====== Data lines ======

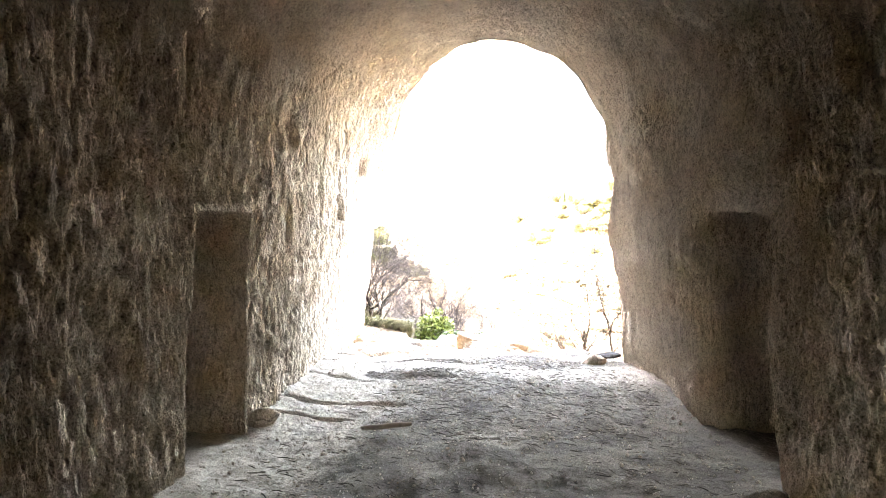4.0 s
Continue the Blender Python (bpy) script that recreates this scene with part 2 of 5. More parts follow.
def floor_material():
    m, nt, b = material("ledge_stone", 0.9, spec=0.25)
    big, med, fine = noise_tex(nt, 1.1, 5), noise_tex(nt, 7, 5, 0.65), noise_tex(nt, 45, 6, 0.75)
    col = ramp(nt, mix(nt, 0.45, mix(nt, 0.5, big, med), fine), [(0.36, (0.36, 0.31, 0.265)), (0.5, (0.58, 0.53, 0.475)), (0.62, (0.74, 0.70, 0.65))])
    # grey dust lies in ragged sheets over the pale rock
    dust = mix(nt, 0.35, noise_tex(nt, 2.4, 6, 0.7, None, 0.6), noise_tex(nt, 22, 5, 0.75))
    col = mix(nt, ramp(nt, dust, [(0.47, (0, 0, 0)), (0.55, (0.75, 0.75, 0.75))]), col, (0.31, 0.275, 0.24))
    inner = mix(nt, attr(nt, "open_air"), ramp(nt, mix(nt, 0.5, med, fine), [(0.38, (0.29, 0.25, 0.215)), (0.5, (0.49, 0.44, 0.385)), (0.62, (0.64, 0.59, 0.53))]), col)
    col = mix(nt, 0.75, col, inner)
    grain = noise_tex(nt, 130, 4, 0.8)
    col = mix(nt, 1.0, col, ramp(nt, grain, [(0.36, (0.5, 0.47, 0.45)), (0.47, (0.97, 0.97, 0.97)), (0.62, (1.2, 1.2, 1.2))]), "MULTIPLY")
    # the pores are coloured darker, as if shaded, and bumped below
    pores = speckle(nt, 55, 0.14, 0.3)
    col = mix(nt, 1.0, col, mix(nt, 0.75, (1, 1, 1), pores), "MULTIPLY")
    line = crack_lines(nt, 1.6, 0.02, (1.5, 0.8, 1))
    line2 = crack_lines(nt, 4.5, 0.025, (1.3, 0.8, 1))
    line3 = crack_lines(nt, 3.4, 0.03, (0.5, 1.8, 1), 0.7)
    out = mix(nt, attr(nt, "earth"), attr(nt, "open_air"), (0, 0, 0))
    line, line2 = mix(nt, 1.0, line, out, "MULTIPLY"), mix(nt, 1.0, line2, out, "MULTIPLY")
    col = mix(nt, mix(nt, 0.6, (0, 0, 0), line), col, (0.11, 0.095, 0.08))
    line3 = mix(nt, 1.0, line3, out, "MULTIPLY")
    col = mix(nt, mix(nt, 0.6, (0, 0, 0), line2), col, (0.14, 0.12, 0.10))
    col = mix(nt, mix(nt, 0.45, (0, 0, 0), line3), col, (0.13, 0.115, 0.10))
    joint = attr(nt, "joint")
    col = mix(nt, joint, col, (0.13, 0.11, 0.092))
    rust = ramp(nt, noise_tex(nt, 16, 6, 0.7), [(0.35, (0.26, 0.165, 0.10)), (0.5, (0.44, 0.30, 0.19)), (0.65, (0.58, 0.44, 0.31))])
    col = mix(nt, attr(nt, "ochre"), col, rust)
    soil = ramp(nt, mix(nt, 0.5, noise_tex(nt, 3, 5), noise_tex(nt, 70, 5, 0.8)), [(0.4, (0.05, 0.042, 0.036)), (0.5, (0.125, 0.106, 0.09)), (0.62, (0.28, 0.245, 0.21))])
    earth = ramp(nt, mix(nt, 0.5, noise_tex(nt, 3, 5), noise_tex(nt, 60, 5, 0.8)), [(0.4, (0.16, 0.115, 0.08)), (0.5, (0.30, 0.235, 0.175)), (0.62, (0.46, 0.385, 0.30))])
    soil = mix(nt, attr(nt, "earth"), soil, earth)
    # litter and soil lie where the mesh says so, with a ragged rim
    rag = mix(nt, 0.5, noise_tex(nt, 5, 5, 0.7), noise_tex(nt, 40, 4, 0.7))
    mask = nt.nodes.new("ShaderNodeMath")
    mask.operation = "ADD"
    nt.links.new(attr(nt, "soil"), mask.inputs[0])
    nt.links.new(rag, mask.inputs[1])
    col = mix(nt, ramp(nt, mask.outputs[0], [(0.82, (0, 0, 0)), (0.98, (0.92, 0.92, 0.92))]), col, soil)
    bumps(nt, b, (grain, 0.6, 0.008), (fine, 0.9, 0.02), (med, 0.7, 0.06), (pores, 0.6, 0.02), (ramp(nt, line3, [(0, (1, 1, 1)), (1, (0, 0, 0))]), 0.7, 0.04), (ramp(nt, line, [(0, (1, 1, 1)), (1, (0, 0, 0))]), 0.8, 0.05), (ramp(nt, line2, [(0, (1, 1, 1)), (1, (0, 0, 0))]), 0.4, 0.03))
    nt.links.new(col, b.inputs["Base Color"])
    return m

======

▶ _Work to do_
Without including any pictures, reproduce the listing exactly.

▶ _Task response_
4.0 s
Continue the Blender Python (bpy) script that recreates this scene with part 2 of 5. More parts follow.
def floor_material():
    m, nt, b = material("ledge_stone", 0.9, spec=0.25)
    big, med, fine = noise_tex(nt, 1.1, 5), noise_tex(nt, 7, 5, 0.65), noise_tex(nt, 45, 6, 0.75)
    col = ramp(nt, mix(nt, 0.45, mix(nt, 0.5, big, med), fine), [(0.36, (0.36, 0.31, 0.265)), (0.5, (0.58, 0.53, 0.475)), (0.62, (0.74, 0.70, 0.65))])
    # grey dust lies in ragged sheets over the pale rock
    dust = mix(nt, 0.35, noise_tex(nt, 2.4, 6, 0.7, None, 0.6), noise_tex(nt, 22, 5, 0.75))
    col = mix(nt, ramp(nt, dust, [(0.47, (0, 0, 0)), (0.55, (0.75, 0.75, 0.75))]), col, (0.31, 0.275, 0.24))
    inner = mix(nt, attr(nt, "open_air"), ramp(nt, mix(nt, 0.5, med, fine), [(0.38, (0.29, 0.25, 0.215)), (0.5, (0.49, 0.44, 0.385)), (0.62, (0.64, 0.59, 0.53))]), col)
    col = mix(nt, 0.75, col, inner)
    grain = noise_tex(nt, 130, 4, 0.8)
    col = mix(nt, 1.0, col, ramp(nt, grain, [(0.36, (0.5, 0.47, 0.45)), (0.47, (0.97, 0.97, 0.97)), (0.62, (1.2, 1.2, 1.2))]), "MULTIPLY")
    # the pores are coloured darker, as if shaded, and bumped below
    pores = speckle(nt, 55, 0.14, 0.3)
    col = mix(nt, 1.0, col, mix(nt, 0.75, (1, 1, 1), pores), "MULTIPLY")
    line = crack_lines(nt, 1.6, 0.02, (1.5, 0.8, 1))
    line2 = crack_lines(nt, 4.5, 0.025, (1.3, 0.8, 1))
    line3 = crack_lines(nt, 3.4, 0.03, (0.5, 1.8, 1), 0.7)
    out = mix(nt, attr(nt, "earth"), attr(nt, "open_air"), (0, 0, 0))
    line, line2 = mix(nt, 1.0, line, out, "MULTIPLY"), mix(nt, 1.0, line2, out, "MULTIPLY")
    col = mix(nt, mix(nt, 0.6, (0, 0, 0), line), col, (0.11, 0.095, 0.08))
    line3 = mix(nt, 1.0, line3, out, "MULTIPLY")
    col = mix(nt, mix(nt, 0.6, (0, 0, 0), line2), col, (0.14, 0.12, 0.10))
    col = mix(nt, mix(nt, 0.45, (0, 0, 0), line3), col, (0.13, 0.115, 0.10))
    joint = attr(nt, "joint")
    col = mix(nt, joint, col, (0.13, 0.11, 0.092))
    rust = ramp(nt, noise_tex(nt, 16, 6, 0.7), [(0.35, (0.26, 0.165, 0.10)), (0.5, (0.44, 0.30, 0.19)), (0.65, (0.58, 0.44, 0.31))])
    col = mix(nt, attr(nt, "ochre"), col, rust)
    soil = ramp(nt, mix(nt, 0.5, noise_tex(nt, 3, 5), noise_tex(nt, 70, 5, 0.8)), [(0.4, (0.05, 0.042, 0.036)), (0.5, (0.125, 0.106, 0.09)), (0.62, (0.28, 0.245, 0.21))])
    earth = ramp(nt, mix(nt, 0.5, noise_tex(nt, 3, 5), noise_tex(nt, 60, 5, 0.8)), [(0.4, (0.16, 0.115, 0.08)), (0.5, (0.30, 0.235, 0.175)), (0.62, (0.46, 0.385, 0.30))])
    soil = mix(nt, attr(nt, "earth"), soil, earth)
    # litter and soil lie where the mesh says so, with a ragged rim
    rag = mix(nt, 0.5, noise_tex(nt, 5, 5, 0.7), noise_tex(nt, 40, 4, 0.7))
    mask = nt.nodes.new("ShaderNodeMath")
    mask.operation = "ADD"
    nt.links.new(attr(nt, "soil"), mask.inputs[0])
    nt.links.new(rag, mask.inputs[1])
    col = mix(nt, ramp(nt, mask.outputs[0], [(0.82, (0, 0, 0)), (0.98, (0.92, 0.92, 0.92))]), col, soil)
    bumps(nt, b, (grain, 0.6, 0.008), (fine, 0.9, 0.02), (med, 0.7, 0.06), (pores, 0.6, 0.02), (ramp(nt, line3, [(0, (1, 1, 1)), (1, (0, 0, 0))]), 0.7, 0.04), (ramp(nt, line, [(0, (1, 1, 1)), (1, (0, 0, 0))]), 0.8, 0.05), (ramp(nt, line2, [(0, (1, 1, 1)), (1, (0, 0, 0))]), 0.4, 0.03))
    nt.links.new(col, b.inputs["Base Color"])
    return m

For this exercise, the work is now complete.